If you are unfamiliar with the name Sherman Ewing, the digital release of his second album, Single Room Saloon, on January 11, may well remedy that. This ten-song rock, pop, and country collection runs the gamut from haunting bluesy social commentary to introspective soul searching, from upbeat swinging melodies to anarchic cacophonies. His lyrics are personal and emblematic of a generation. Ewing is a singer-song writer with something to say, and he says it with a raw honesty that will remind you of early Dylan. The world he describes is not particularly pretty. It is a place where people fall, sometimes to rise again, sometimes not. More often than not his music is as harsh as that world, and when it isn’t, when it seems melodic and tuneful, the lilting melodies are in ironic contrast to the disturbing lyrics. This may be pop music, but it is pop music as art.
“The Mission” has a lilting melody, but it is a song about the need for change in a society where people are on the streets dying from the heat, where people are fighting for the right of the road. The mission and what it stands for not only don’t help; they stand in the way. “Angel,” the chorus demands, “Burn this mission down.” “Flatlands” has a sweet folk song vibe with a pulsating rhythm, but it describes 40,000 children wasted in the sand, with the vultures ready to pounce. The sweetness of the music morphs into the sadness of a dirge. “Heaven Waits” is a melodic old style folk rocker that looks at the idea of heavenly rewards with a somewhat jaundiced eye. Its opening guitar measures belie its message. Ewing has a way of using the music to lull the listener into a false sense of serenity, only to pull the rug away from anyone paying close attention to the lyric.

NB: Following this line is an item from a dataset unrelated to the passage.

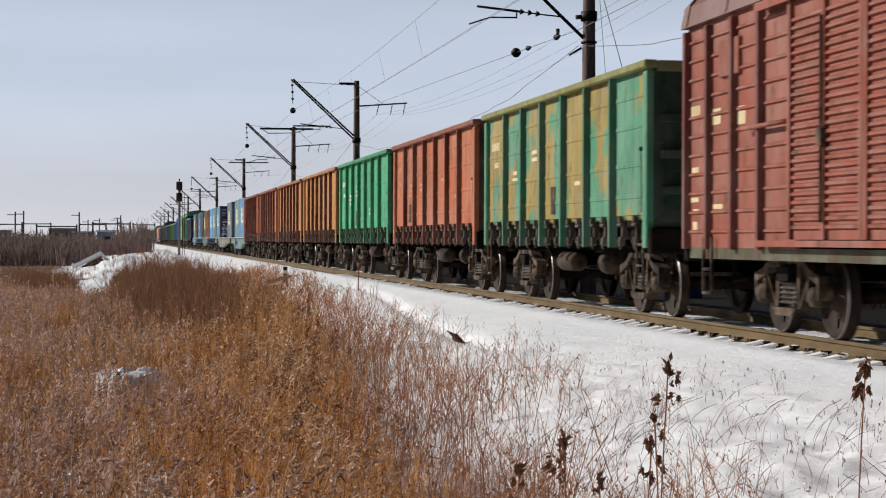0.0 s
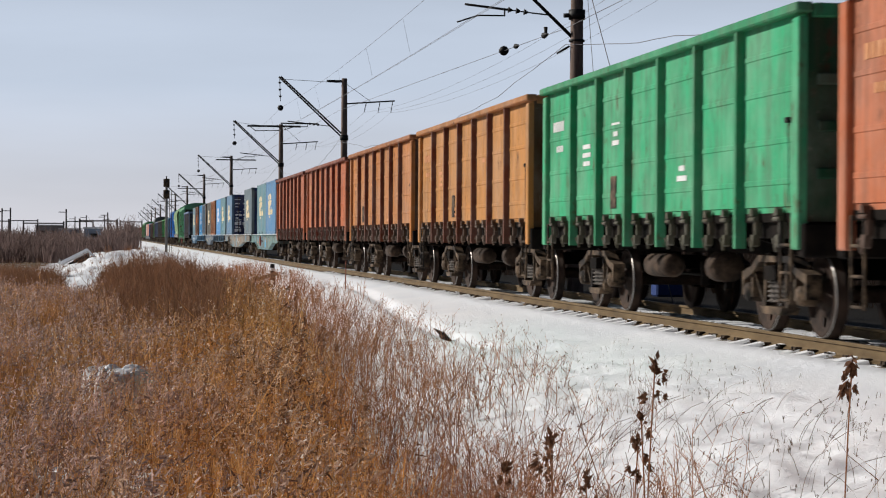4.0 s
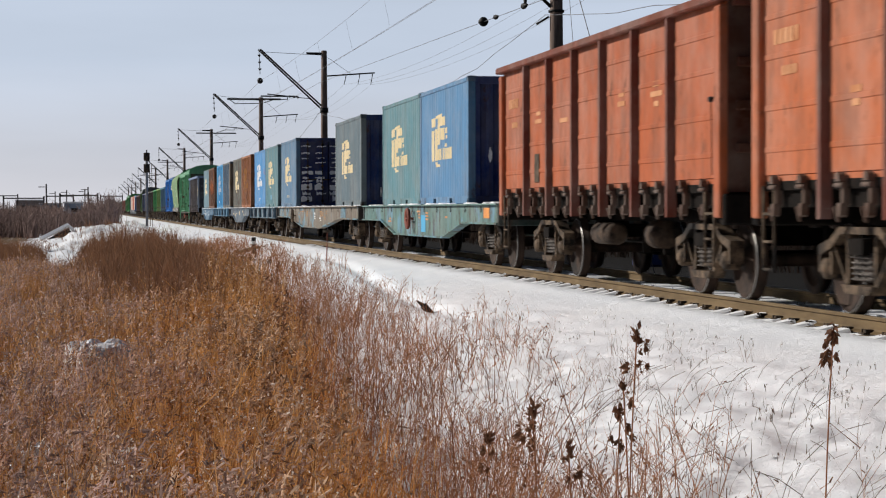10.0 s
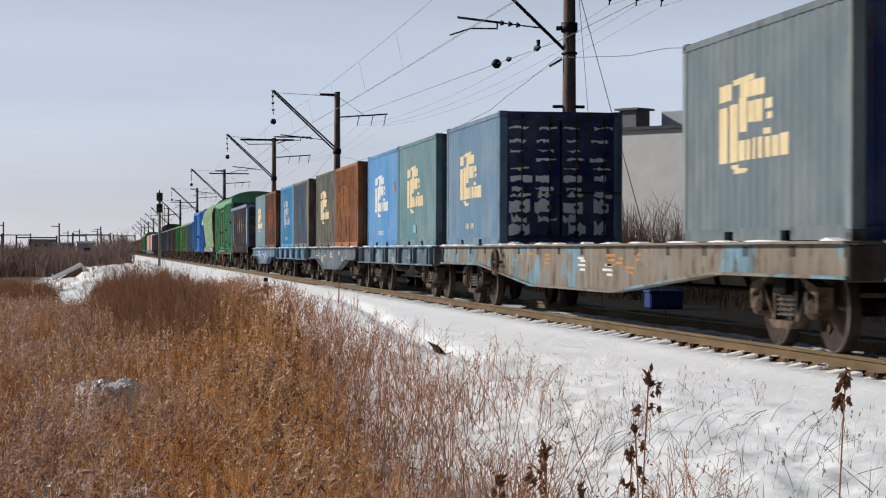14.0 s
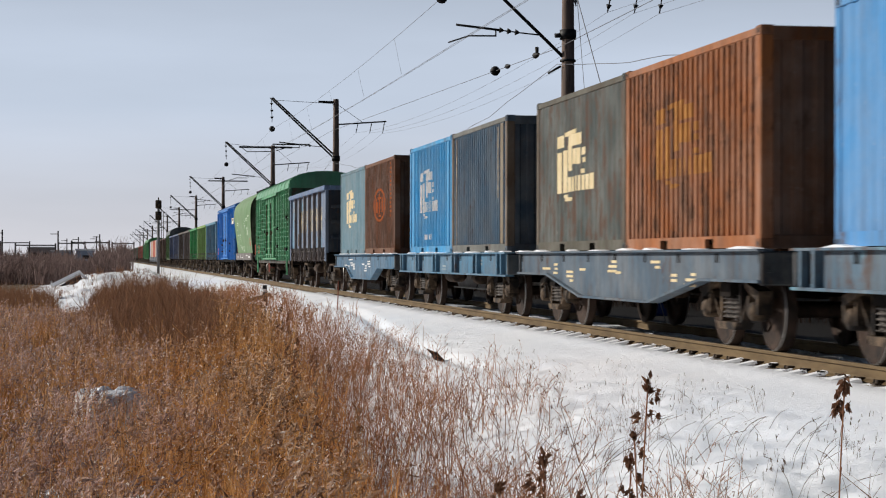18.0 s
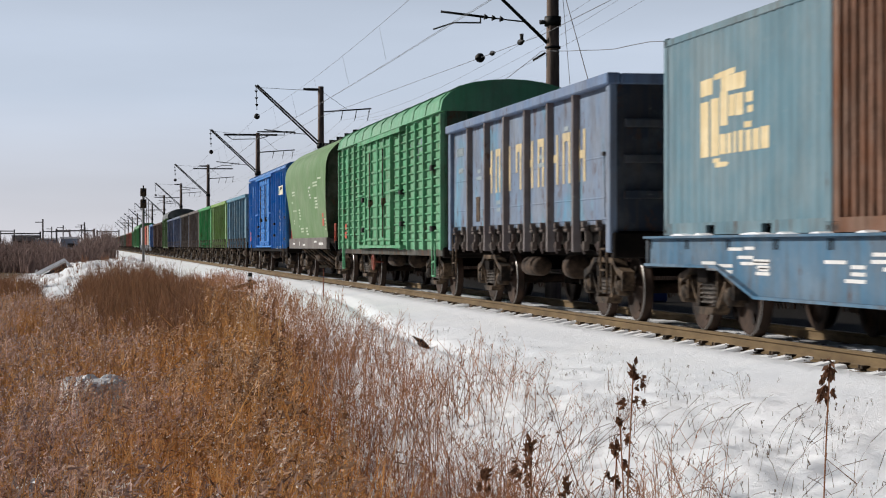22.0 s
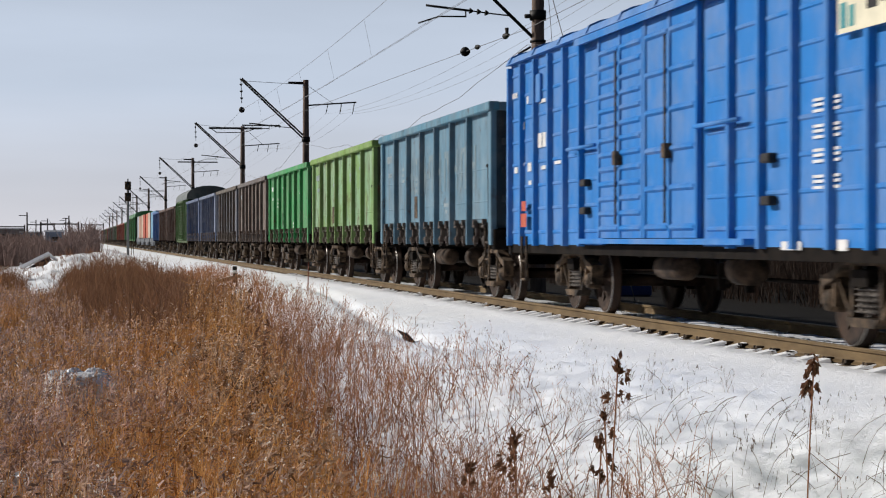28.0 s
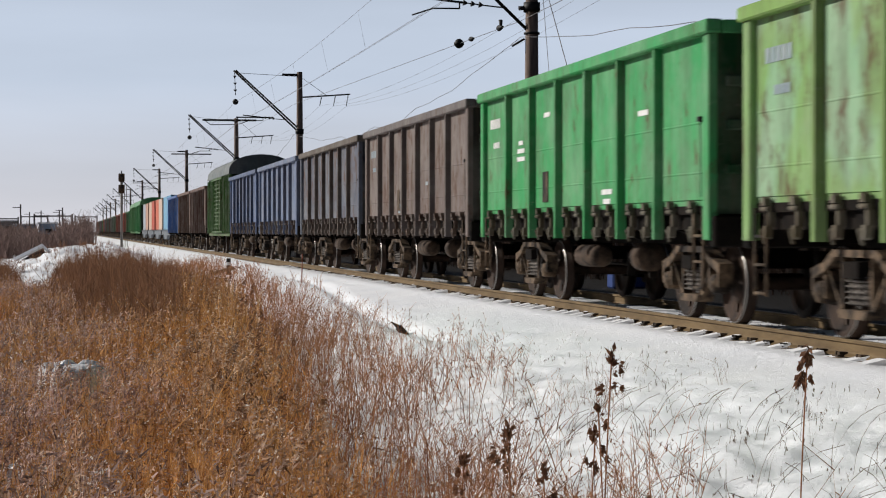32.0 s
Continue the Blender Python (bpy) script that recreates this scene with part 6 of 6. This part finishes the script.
for px, py, pw, ph in ((-9.2, 560, 10.2, 7.4), (-27, 620, 12, 7), (-48, 680, 14, 8), (-16, 700, 9, 8.2), (2.5, 760, 8, 8.6), (-40, 790, 11, 9)):
    far_portal(px, py, pw, ph)
mast = thing("far_mast", "far thin line mast", "mast", "far masts", at=(-28, 520, -1.5))
part("shaft", Shape().tube((0, 0, 0), (0, 0, 9.5), 0.2, 6), M_HAZY, mast)
part("arm", Shape().box(-2.0, 0.2, -0.1, 0.1, 8.6, 8.8), M_HAZY, mast)
for k in range(14):
    mk = random.uniform(-0.15, 0.012)
    dd = random.uniform(420, 760)
    copy_thing(mast, pose(mk * dd, dd, -1.5))


def far_block(x, y, w, d, h, mat, label):
    b = thing("far_building", label, "building", "far buildings", at=(x, y, -1.5))
    part("wall", Shape().box(0, w, 0, d, 0, h), mat, b)
    part("roof", Shape().box(-0.3, w + 0.3, -0.3, d + 0.3, h, h + 0.5), M_SNOW_LUMP, b, "snowy roof")
    dark = M_IRON
    n = int(w / 5)
    for i in range(n):
        part("window", Shape().box(2 + i * 5, 4.2 + i * 5, -0.15, 0.1, h * 0.45, h * 0.7), dark, b)
    return b


m_bluewall = mat_noise("pale_blue_wall", (0.22, 0.27, 0.36), (0.3, 0.36, 0.45), 0.2, 0.9, bump=0)
m_greywall = mat_noise("pale_grey_wall", (0.28, 0.27, 0.28), (0.38, 0.37, 0.38), 0.2, 0.9, bump=0)
for fx, fy, fw, fd, fh, fm, fl in ((-8.8, 610, 5.5, 8, 4.8, m_bluewall, "far pale blue building"), (-92, 820, 22, 14, 6, m_greywall, "far low grey building"), (-60, 780, 16, 12, 5.5, m_greywall, "far low grey shed"),
                                   (-34, 900, 12, 12, 7, m_greywall, "far pale square block"), (-20, 760, 8, 10, 5, m_bluewall, "far small blue shed")):
    far_block(fx, fy, fw, fd, fh, fm, fl)


# ---- what moves ----
def motions():
    times = [i * 2.0 for i in range(17)]
    for ob in TRAIN + BOXES:
        x, y, z = ob.location
        walk(ob, [(t, pose(x, y - run(t), z)) for t in times])
    # the wheels roll; each place in a bogie has one turning, shared by all wheels there
    turns = {}
    steps = [i / 15 for i in range(481)]
    for w, dy in WHEELSETS:
        key = round(dy, 3)
        if key not in turns:
            walk(w, [(t, pose(0, dy, 0.4785, math.degrees(run(t) / 0.4785))) for t in steps])
            turns[key] = (w.animation_data.action, w.animation_data.action_slot)
        else:
            w.rotation_mode = "QUATERNION"
            a = w.animation_data_create()
            a.action, a.action_slot = turns[key]


motions()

“Single Room Saloon,” the title song, on the other hand uses a dissonant musical setting to echo the dissonance of the singer’s relationship to a world that is like a single room saloon. He’s still here, but he’s “slightly out of tune,” more than slightly in the light of some of the sonic distortion. It also features some rocking guitar work and a blasting trumpet solo. “Happiness” and “Right Behind the Scars” both seem to look at the chances for redemption after a misspent past. “I can hear the river calling,” he says in “Right Behind the Scars,” “will you let it take you out to sea?” In both, the music echoes the sense. “Walk On” is a classic anthem with a passionate guitar riff. “If you’re lost in the night, you will find that there’s love on the other side; walk on,” directs the chorus. It ends with a gospel like coda featuring a guitar solo interspersed with chants of “walk on.”
According to the bio on his website, Ewing is no new kid on the block. A 40 year old native of Minnesota, he went to boarding school in England. It was the time of the Punk revolution and, as Ewing told Tipitina’s John D’Aquila in an online interview, “Everyone was into the Sex Pistols.” He came back to the States to go Columbia University, where he met “Jojo” Hermann of Widespread Panic. They began to play together in a band called Sherman and the Bureaucrats, and he continued playing around New York through the nineties. In 2002, he teamed with producer Godfrey Diamond on his first solo album, Blue Moon. Among the influences on his music that he mentions in the D’Aquila interview are Neil Young, James Taylor, Jim Croce, Harry Chapin, and Bruce Springsteen. Bob Dylan, he says, “started me getting into the guitar.” While his music is truly an eclectic mix, these singer-songwriters are clearly there in spirit.
Ewing collaborates again with Diamond and Hermann on this new album. Others included on the CD are Ivan Neville, drummer George Recile, and bassist Tony Garnier. Tom Marshall is on keyboards. Zak Soulam and Jimbo Walsh help out on guitar, and Michael Ray handles the trumpet work. Ewing’s core band is made up of guitarist Anthony Krizan, Rob Clores on keyboards, and a rhythm section of John and Kevin Hummel.